| YOUR GOAL |
Return every line below as is, leaving out the pictures.

| SOURCE EXCERPT |
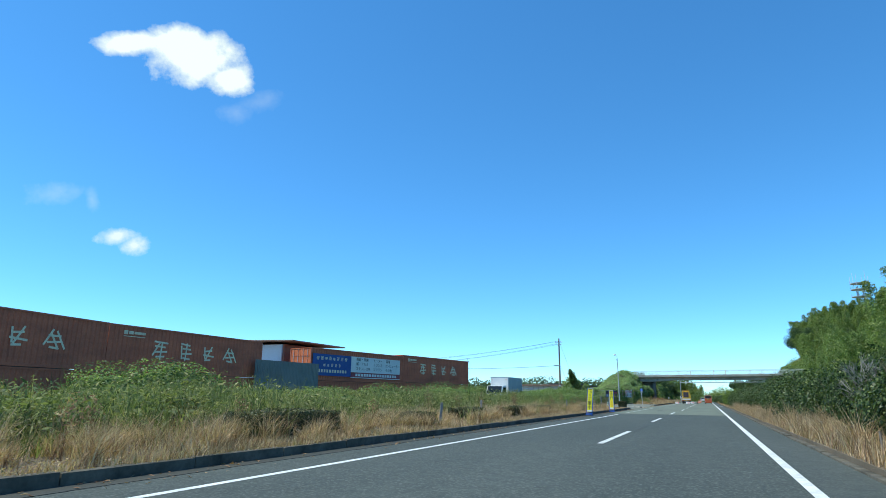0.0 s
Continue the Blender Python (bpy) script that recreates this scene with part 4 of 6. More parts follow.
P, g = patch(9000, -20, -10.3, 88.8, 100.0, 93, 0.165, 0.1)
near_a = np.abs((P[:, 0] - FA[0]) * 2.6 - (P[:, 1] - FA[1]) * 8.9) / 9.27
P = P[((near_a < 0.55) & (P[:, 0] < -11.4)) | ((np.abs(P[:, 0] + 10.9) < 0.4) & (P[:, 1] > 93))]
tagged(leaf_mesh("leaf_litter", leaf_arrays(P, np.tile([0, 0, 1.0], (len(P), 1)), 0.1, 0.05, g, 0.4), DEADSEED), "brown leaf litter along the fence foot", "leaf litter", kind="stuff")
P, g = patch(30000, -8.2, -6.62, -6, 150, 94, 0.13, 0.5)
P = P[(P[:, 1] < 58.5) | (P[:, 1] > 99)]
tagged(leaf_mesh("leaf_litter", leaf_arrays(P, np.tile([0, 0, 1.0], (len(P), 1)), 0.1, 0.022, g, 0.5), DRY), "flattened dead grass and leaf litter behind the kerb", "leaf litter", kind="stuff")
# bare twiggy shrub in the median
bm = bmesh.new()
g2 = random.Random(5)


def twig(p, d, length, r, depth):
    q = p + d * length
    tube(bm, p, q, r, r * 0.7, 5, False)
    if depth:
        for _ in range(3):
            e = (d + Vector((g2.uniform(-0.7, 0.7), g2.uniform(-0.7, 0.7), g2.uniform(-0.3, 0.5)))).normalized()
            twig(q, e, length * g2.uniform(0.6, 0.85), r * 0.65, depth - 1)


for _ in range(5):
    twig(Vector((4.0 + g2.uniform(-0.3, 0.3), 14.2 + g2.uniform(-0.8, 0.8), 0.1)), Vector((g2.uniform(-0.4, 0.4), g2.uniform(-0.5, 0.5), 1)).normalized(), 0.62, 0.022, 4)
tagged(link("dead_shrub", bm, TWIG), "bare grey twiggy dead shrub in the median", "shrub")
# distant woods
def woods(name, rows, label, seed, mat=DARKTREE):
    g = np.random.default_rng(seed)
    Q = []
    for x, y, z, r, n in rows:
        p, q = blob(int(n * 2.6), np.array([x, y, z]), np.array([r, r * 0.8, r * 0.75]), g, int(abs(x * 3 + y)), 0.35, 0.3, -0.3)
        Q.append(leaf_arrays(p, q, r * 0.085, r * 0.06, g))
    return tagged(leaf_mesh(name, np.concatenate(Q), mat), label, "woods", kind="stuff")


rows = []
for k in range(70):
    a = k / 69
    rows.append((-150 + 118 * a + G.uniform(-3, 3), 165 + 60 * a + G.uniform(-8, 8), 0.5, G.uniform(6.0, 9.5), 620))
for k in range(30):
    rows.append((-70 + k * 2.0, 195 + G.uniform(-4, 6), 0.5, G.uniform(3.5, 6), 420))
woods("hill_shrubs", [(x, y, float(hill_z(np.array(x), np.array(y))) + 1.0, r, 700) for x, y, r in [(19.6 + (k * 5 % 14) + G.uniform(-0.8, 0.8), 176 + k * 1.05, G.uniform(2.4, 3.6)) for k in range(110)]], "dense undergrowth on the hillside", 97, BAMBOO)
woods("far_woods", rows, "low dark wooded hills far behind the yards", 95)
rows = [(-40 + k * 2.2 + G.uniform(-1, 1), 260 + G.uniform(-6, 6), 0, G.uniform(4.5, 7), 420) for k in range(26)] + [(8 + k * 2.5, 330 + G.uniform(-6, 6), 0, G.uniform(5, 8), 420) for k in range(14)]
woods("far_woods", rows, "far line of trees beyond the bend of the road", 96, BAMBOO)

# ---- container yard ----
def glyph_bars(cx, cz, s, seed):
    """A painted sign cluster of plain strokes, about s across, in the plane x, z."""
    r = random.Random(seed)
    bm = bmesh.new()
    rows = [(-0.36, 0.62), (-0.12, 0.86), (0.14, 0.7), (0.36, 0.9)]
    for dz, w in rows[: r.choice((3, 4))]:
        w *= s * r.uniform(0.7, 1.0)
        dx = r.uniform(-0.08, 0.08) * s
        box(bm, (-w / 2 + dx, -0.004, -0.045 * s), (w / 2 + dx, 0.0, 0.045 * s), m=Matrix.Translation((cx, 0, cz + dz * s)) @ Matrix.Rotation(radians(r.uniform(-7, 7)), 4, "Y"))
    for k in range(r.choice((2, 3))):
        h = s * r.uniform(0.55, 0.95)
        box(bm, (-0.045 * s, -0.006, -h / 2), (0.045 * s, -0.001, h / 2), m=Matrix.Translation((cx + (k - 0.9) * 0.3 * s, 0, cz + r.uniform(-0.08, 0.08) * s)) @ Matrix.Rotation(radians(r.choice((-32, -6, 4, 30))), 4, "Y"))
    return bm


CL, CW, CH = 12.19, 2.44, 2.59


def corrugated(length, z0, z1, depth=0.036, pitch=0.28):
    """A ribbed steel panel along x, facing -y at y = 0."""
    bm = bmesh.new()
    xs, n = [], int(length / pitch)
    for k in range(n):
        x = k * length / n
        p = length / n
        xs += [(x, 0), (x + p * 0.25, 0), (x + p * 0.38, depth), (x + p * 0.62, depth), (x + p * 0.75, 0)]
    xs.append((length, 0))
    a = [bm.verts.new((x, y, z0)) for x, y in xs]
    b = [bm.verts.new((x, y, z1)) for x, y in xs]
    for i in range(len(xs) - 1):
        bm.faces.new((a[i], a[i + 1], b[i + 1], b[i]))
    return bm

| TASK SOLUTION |
0.0 s
Continue the Blender Python (bpy) script that recreates this scene with part 4 of 6. More parts follow.
P, g = patch(9000, -20, -10.3, 88.8, 100.0, 93, 0.165, 0.1)
near_a = np.abs((P[:, 0] - FA[0]) * 2.6 - (P[:, 1] - FA[1]) * 8.9) / 9.27
P = P[((near_a < 0.55) & (P[:, 0] < -11.4)) | ((np.abs(P[:, 0] + 10.9) < 0.4) & (P[:, 1] > 93))]
tagged(leaf_mesh("leaf_litter", leaf_arrays(P, np.tile([0, 0, 1.0], (len(P), 1)), 0.1, 0.05, g, 0.4), DEADSEED), "brown leaf litter along the fence foot", "leaf litter", kind="stuff")
P, g = patch(30000, -8.2, -6.62, -6, 150, 94, 0.13, 0.5)
P = P[(P[:, 1] < 58.5) | (P[:, 1] > 99)]
tagged(leaf_mesh("leaf_litter", leaf_arrays(P, np.tile([0, 0, 1.0], (len(P), 1)), 0.1, 0.022, g, 0.5), DRY), "flattened dead grass and leaf litter behind the kerb", "leaf litter", kind="stuff")
# bare twiggy shrub in the median
bm = bmesh.new()
g2 = random.Random(5)


def twig(p, d, length, r, depth):
    q = p + d * length
    tube(bm, p, q, r, r * 0.7, 5, False)
    if depth:
        for _ in range(3):
            e = (d + Vector((g2.uniform(-0.7, 0.7), g2.uniform(-0.7, 0.7), g2.uniform(-0.3, 0.5)))).normalized()
            twig(q, e, length * g2.uniform(0.6, 0.85), r * 0.65, depth - 1)


for _ in range(5):
    twig(Vector((4.0 + g2.uniform(-0.3, 0.3), 14.2 + g2.uniform(-0.8, 0.8), 0.1)), Vector((g2.uniform(-0.4, 0.4), g2.uniform(-0.5, 0.5), 1)).normalized(), 0.62, 0.022, 4)
tagged(link("dead_shrub", bm, TWIG), "bare grey twiggy dead shrub in the median", "shrub")
# distant woods
def woods(name, rows, label, seed, mat=DARKTREE):
    g = np.random.default_rng(seed)
    Q = []
    for x, y, z, r, n in rows:
        p, q = blob(int(n * 2.6), np.array([x, y, z]), np.array([r, r * 0.8, r * 0.75]), g, int(abs(x * 3 + y)), 0.35, 0.3, -0.3)
        Q.append(leaf_arrays(p, q, r * 0.085, r * 0.06, g))
    return tagged(leaf_mesh(name, np.concatenate(Q), mat), label, "woods", kind="stuff")


rows = []
for k in range(70):
    a = k / 69
    rows.append((-150 + 118 * a + G.uniform(-3, 3), 165 + 60 * a + G.uniform(-8, 8), 0.5, G.uniform(6.0, 9.5), 620))
for k in range(30):
    rows.append((-70 + k * 2.0, 195 + G.uniform(-4, 6), 0.5, G.uniform(3.5, 6), 420))
woods("hill_shrubs", [(x, y, float(hill_z(np.array(x), np.array(y))) + 1.0, r, 700) for x, y, r in [(19.6 + (k * 5 % 14) + G.uniform(-0.8, 0.8), 176 + k * 1.05, G.uniform(2.4, 3.6)) for k in range(110)]], "dense undergrowth on the hillside", 97, BAMBOO)
woods("far_woods", rows, "low dark wooded hills far behind the yards", 95)
rows = [(-40 + k * 2.2 + G.uniform(-1, 1), 260 + G.uniform(-6, 6), 0, G.uniform(4.5, 7), 420) for k in range(26)] + [(8 + k * 2.5, 330 + G.uniform(-6, 6), 0, G.uniform(5, 8), 420) for k in range(14)]
woods("far_woods", rows, "far line of trees beyond the bend of the road", 96, BAMBOO)

# ---- container yard ----
def glyph_bars(cx, cz, s, seed):
    """A painted sign cluster of plain strokes, about s across, in the plane x, z."""
    r = random.Random(seed)
    bm = bmesh.new()
    rows = [(-0.36, 0.62), (-0.12, 0.86), (0.14, 0.7), (0.36, 0.9)]
    for dz, w in rows[: r.choice((3, 4))]:
        w *= s * r.uniform(0.7, 1.0)
        dx = r.uniform(-0.08, 0.08) * s
        box(bm, (-w / 2 + dx, -0.004, -0.045 * s), (w / 2 + dx, 0.0, 0.045 * s), m=Matrix.Translation((cx, 0, cz + dz * s)) @ Matrix.Rotation(radians(r.uniform(-7, 7)), 4, "Y"))
    for k in range(r.choice((2, 3))):
        h = s * r.uniform(0.55, 0.95)
        box(bm, (-0.045 * s, -0.006, -h / 2), (0.045 * s, -0.001, h / 2), m=Matrix.Translation((cx + (k - 0.9) * 0.3 * s, 0, cz + r.uniform(-0.08, 0.08) * s)) @ Matrix.Rotation(radians(r.choice((-32, -6, 4, 30))), 4, "Y"))
    return bm


CL, CW, CH = 12.19, 2.44, 2.59


def corrugated(length, z0, z1, depth=0.036, pitch=0.28):
    """A ribbed steel panel along x, facing -y at y = 0."""
    bm = bmesh.new()
    xs, n = [], int(length / pitch)
    for k in range(n):
        x = k * length / n
        p = length / n
        xs += [(x, 0), (x + p * 0.25, 0), (x + p * 0.38, depth), (x + p * 0.62, depth), (x + p * 0.75, 0)]
    xs.append((length, 0))
    a = [bm.verts.new((x, y, z0)) for x, y in xs]
    b = [bm.verts.new((x, y, z1)) for x, y in xs]
    for i in range(len(xs) - 1):
        bm.faces.new((a[i], a[i + 1], b[i + 1], b[i]))
    return bm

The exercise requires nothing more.